ST. LOUIS, MO - NOVEMBER 24: Josh McCown #12 of the Chicago Bears passes against the St. Louis Rams at the Edward Jones Dome on November 24, 2013 in St. Louis, Missouri. The Rams beat the Bears 42-21.
The Chicago Bears have an interesting dilemma to consider when deciding whether or not to hold on to quarterback Josh McCown to be the team’s back-up next season, but if they decide to part ways, there are several other teams that could potentially step up to use his services.

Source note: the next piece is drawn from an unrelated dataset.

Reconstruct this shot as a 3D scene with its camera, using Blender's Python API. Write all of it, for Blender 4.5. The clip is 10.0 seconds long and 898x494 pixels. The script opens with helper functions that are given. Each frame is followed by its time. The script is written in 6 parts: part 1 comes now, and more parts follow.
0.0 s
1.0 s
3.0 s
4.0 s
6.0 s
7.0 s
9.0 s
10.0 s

One of those teams is the Oakland Raiders, who have had a rotating cast of quarterbacks for many years now. Whether it was Carson Palmer, JaMarcus Russell, Terrelle Pryor, or Matt Flynn, the Raiders can’t seem to get a guy under center for a long stretch of time, and McCown could be a nice stop gap while they develop another quarterback.
Here’s what Scott Bair of CSN Bay Area had to say about what McCown could offer to the team:
“McCown offers stability in the locker room and a consistent presence as a pocket passer. He showed a solid deep ball last season, and an ability to sling passes around the field. He has solid, yet unspectacular career numbers, with 50 touchdowns, 45 interceptions, and a 77.5 passer rating.”

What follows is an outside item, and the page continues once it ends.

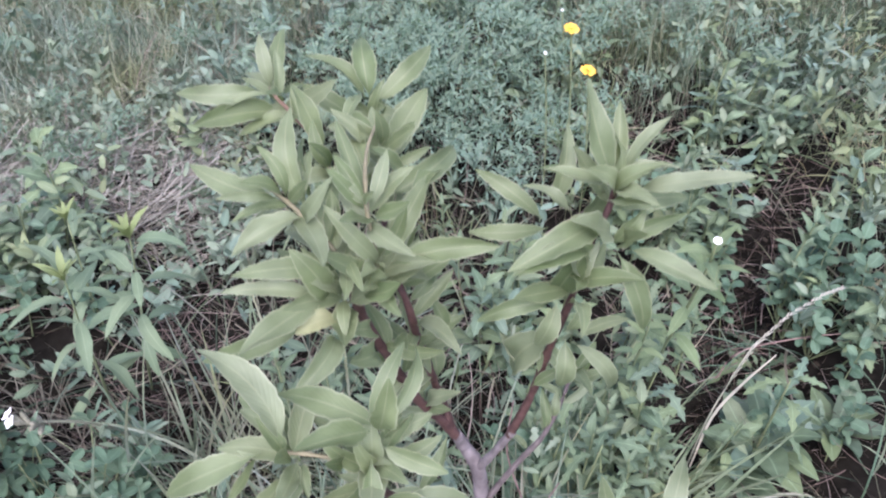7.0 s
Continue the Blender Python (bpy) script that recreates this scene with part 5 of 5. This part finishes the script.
    p = scatter(3400, -2.4, 2.5, 0.45, 4.3, lambda x, y: keep_off(x, y) * np.clip(0.22 + 0.7 * back_leaves(x, y) + 0.3 * lush(x, y) + 0.1 * upright_zone(x, y) + 0.35 * soft(y, 3.0, 3.4) + 0.3 * soft(np.abs(x), 1.3, 1.6) - 0.4 * dry_patch(x, y), 0.0, 1))
    h = rng.uniform(0.14, 0.36, len(p)) * uneven(p)
    stuff("undergrowth", leafy_stems(p, h, 10, 0.056, 0.017, "taper", 1.45, 0.7, 4, 0.25, 0.45), UNDER_LEAF, "dense grey-green narrow-leaved weeds of ankle height", "weeds")
    stuff("undergrowth_stems", stalks(p, h), GRASS, "thin green weed stems", "stems")
    p = scatter(2900, -2.2, 2.4, 0.5, 4.0, lambda x, y: keep_off(x, y) * np.clip(0.16 + 0.4 * front_left(x, y) + 0.9 * lush(x, y) + 0.45 * back_leaves(x, y) + 0.2 * left_bank(x, y) + 0.15 * straw_zone(x, y), 0, 1))
    h = rng.uniform(0.12, 0.30, len(p)) * uneven(p)
    stuff("oval_leaves", leafy_stems(p, h, 9, 0.046, 0.024, "ovate", 1.5, 0.5, 5, 0.25, 0.5), UNDER_LEAF, "small oval green leaves among the weeds", "weeds")
    p = scatter(1500, -1.8, 2.2, 0.5, 3.4, lambda x, y: keep_off(x, y) * np.clip(0.08 + 0.9 * front_left(x, y) + 0.35 * upright_zone(x, y) + 0.35 * lush(x, y) + 0.3 * back_leaves(x, y), 0, 1))
    h = rng.uniform(0.08, 0.28, len(p)) * uneven(p)
    stuff("toothed_leaves", leafy_stems(p, h, 8, 0.052, 0.021, "lobed", 1.3, 0.8, 9), UNDER_LEAF, "toothed green leaves low among the weeds", "weeds")

    # the feathery grey-green stand at the back
    stand = blob((0.42, 2.36, 0.30, 0.26), (0.62, 2.62, 0.30, 0.25), (0.30, 2.70, 0.25, 0.25), (1.0, 2.95, 0.4, 0.4))
    c = np.concatenate([scatter(560, -0.4, 1.9, 1.8, 3.5, lambda x, y: stand(x, y) * (1 - 0.9 * hollow(x, y))), scatter(90, -1.7, 0.1, 2.6, 3.7, lambda x, y: 0.1 + 0.6 * clumpy(x, y, 2.4, 61))])
    m = len(c)
    size, high = rng.uniform(0.04, 0.10, m), rng.uniform(0.16, 0.38, m) * np.where(c[:, 0] < -0.3, 0.5, 1.0)
    per = 100
    n = m * per
    az, el = ang(n), np.arcsin(rng.uniform(-0.3, 1.0, n))
    shell = np.repeat(size, per) * rng.uniform(0.35, 1.15, n)
    out = np.column_stack([np.sin(az) * np.cos(el), np.cos(az) * np.cos(el), 0.9 * np.sin(el)])
    b = np.repeat(c, per, 0) + np.column_stack([np.zeros((n, 2)), np.repeat(high, per)]) + out * shell[:, None]
    a = blades(b, ang(n), rng.uniform(0.014, 0.034, n), rng.uniform(0.005, 0.011, n), rng.uniform(0.3, 1.6, n), rng.uniform(0, 0.9, n), "lobed", 8, 0.1, rng.normal(0, 0.5, n), 2)
    p, h = np.repeat(c, 5, 0) + np.column_stack([rng.normal(0, 0.025, (m * 5, 2)), np.zeros(m * 5)]), np.repeat(high + 0.5 * size, 5)
    stuff("feathery_weed", a, FEATHER_LEAF, "feathery blue-grey foliage in a soft dense stand", "weeds")
    stuff("feathery_stems", stalks(p, h, 0.0024), GRASS, "thin stems of the feathery weed", "stems")

    # farther meadow, past what comes near
    def outside(x, y): return np.where(near(x, y) * (y > 0.3) * (y < 4.3) > 0.5, 0.0, 1.0)
    p = np.concatenate([scatter(58000, -4.5, 4.5, -3.6, 6.5, lambda x, y: np.maximum(outside(x, y), 0.5 * soft(y, 3.5, 4.3))), scatter(26000, -10, 10, -7, 14, lambda x, y: 0.9 * ((np.abs(x) > 4.5) | (y < -3.6) | (y > 6.5)))])
    n = len(p)
    a = blades(p, ang(n), rng.uniform(0.12, 0.40, n), rng.uniform(0.006, 0.018, n), rng.uniform(0.1, 1.0, n), rng.uniform(0.2, 1.3, n), "grass", 4, 0.2, rng.normal(0, 0.4, n), 2)
    stuff("far_grass", a, GRASS, "rough green meadow grass farther off", "grass")
    p = scatter(5200, -5.5, 5.5, -3.0, 8.0, lambda x, y: outside(x, y) * (0.25 + 0.75 * clumpy(x, y, 0.9, 52)))
    h = rng.uniform(0.12, 0.40, len(p)) * uneven(p)
    stuff("far_weeds", leafy_stems(p, h, 8, 0.085, 0.028, "taper", 1.4, 0.7, 3), UNDER_LEAF, "grey-green leafy weeds farther off in the meadow", "weeds")


build_meadow()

“McCown has shown stability and accuracy throughout his career. He hasn’t been great until recently, but going with a hot hand might pay dividends. Also, McCown is the definition of stopgap solution and, at 34 years old, would be okay with that. He’d also be fine mentoring younger passers while he starts in the short term. In regards to what the team is looking for – a character guy, a locker-room leader and game manager – McCown might be the perfect fit.”

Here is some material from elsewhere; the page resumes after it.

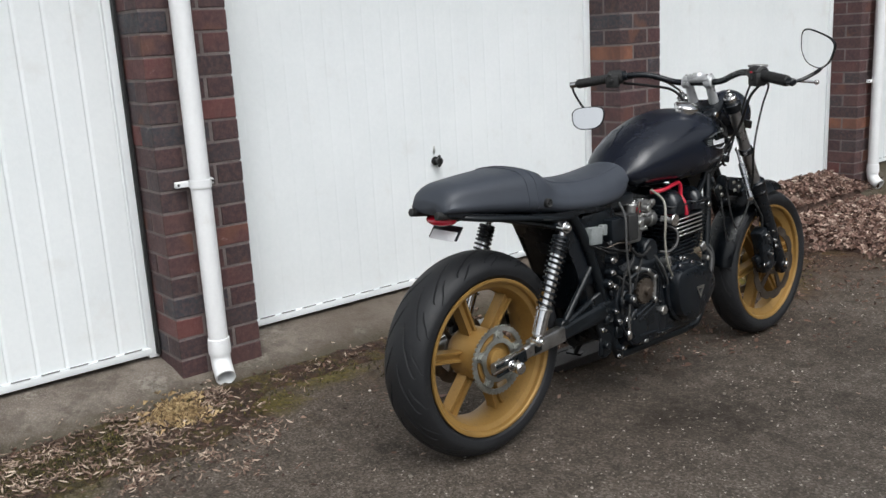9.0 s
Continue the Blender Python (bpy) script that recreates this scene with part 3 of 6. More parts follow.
def tyre(centre, radius, half, bead, steps, across, grooves, depth):
    """A tyre whose tread is cut by swept grooves."""
    prof = []
    rim_half = half * 0.80
    crown = half * 0.60
    for i in range(across + 1):
        s = -1 + 2 * i / across
        a = s * radians(80)
        prof.append((half * math.sin(a) / math.sin(radians(80)), radius - crown * (1 - math.cos(a)), s))
    low = prof[0][1]
    pitch, run = 2 * math.pi * radius / grooves, half * 1.35
    wall = [(rim_half * 0.97, bead - 0.006), (rim_half, bead), (half * 0.965, bead + (low - bead) * 0.35), (half * 1.01, bead + (low - bead) * 0.72)]
    full = [(-x, r, None) for x, r in wall] + prof + [(x, r, None) for x, r in reversed(wall)]
    loops = []
    for k in range(steps):
        t = k / steps
        row = []
        for x, r, s in full:
            cut = 0.0
            if s is not None:
                w = abs(s)
                ph = t * grooves + (0.5 if s > 0 else 0.0)
                for lo, hi, sweep, off, thick in TREAD:
                    if lo < w < hi:
                        u = (w - lo) / (hi - lo)
                        # the groove leaves the crown along the wheel and bends out to the shoulder
                        turn = sweep * (0.92 * math.sin(u * math.pi / 2) + 0.08 * u) + 0.035 * math.sin(u * 9)
                        slope = sweep * (0.92 * math.pi / 2 * math.cos(u * math.pi / 2) + 0.08) / (hi - lo)
                        q = (ph - turn + off) % 1.0 - 0.5
                        lean = run / math.hypot(run, slope * pitch)
                        taper = min(1.0, (w - lo) / 0.12, (hi - w) / 0.14)
                        d = abs(q) * pitch * lean / (thick * (0.35 + 0.65 * taper))
                        cut = max(cut, (1 - d ** 4) * min(1.0, 0.35 + taper) if d < 1 else 0.0)
            a = 2 * math.pi * t
            q = r - depth * cut
            row.append(centre + Vector((x, q * math.cos(a), q * math.sin(a))))
        loops.append(row)
    n, m = steps, len(full)
    verts = [tuple(p) for row in loops for p in row]
    faces = [(i * m + j, i * m + j + 1, ((i + 1) % n) * m + j + 1, ((i + 1) % n) * m + j) for i in range(n) for j in range(m - 1)]
    me = bpy.data.meshes.new("tyre")
    me.from_pydata(verts, [], faces)
    me.materials.append(M_RUBBER)
    smooth_mesh(me, 32)
    return me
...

Bair had some additional thoughts on why McCown wouldn’t be a good fit for the Raiders, but there are a couple of elements in his statements on why the Raiders should pursue the 34-year-old McCown that are a bit confusing. For starters, if McCown is starting games for the Raiders, then he is not going to be in a position to mentor younger quarterbacks. He is going to be spending too much time trying to learn the offense and execute on the field to worry about mentoring anyone.
In addition to that, expecting McCown to produce at similar levels with the Raiders as he did with the Bears is a bit of a stretch, to be frank. The Raiders’ offensive line isn’t very good, they aren’t exactly loaded with wide receivers to throw to, and their running game is going to take a hit if they choose to get rid of Darren McFadden.
All of those factors throw a bit of a wrench into the works when asking if McCown could fit in with Oakland, but it’s still an interesting spot to consider for the veteran QB if the Bears don’t choose to bring him back.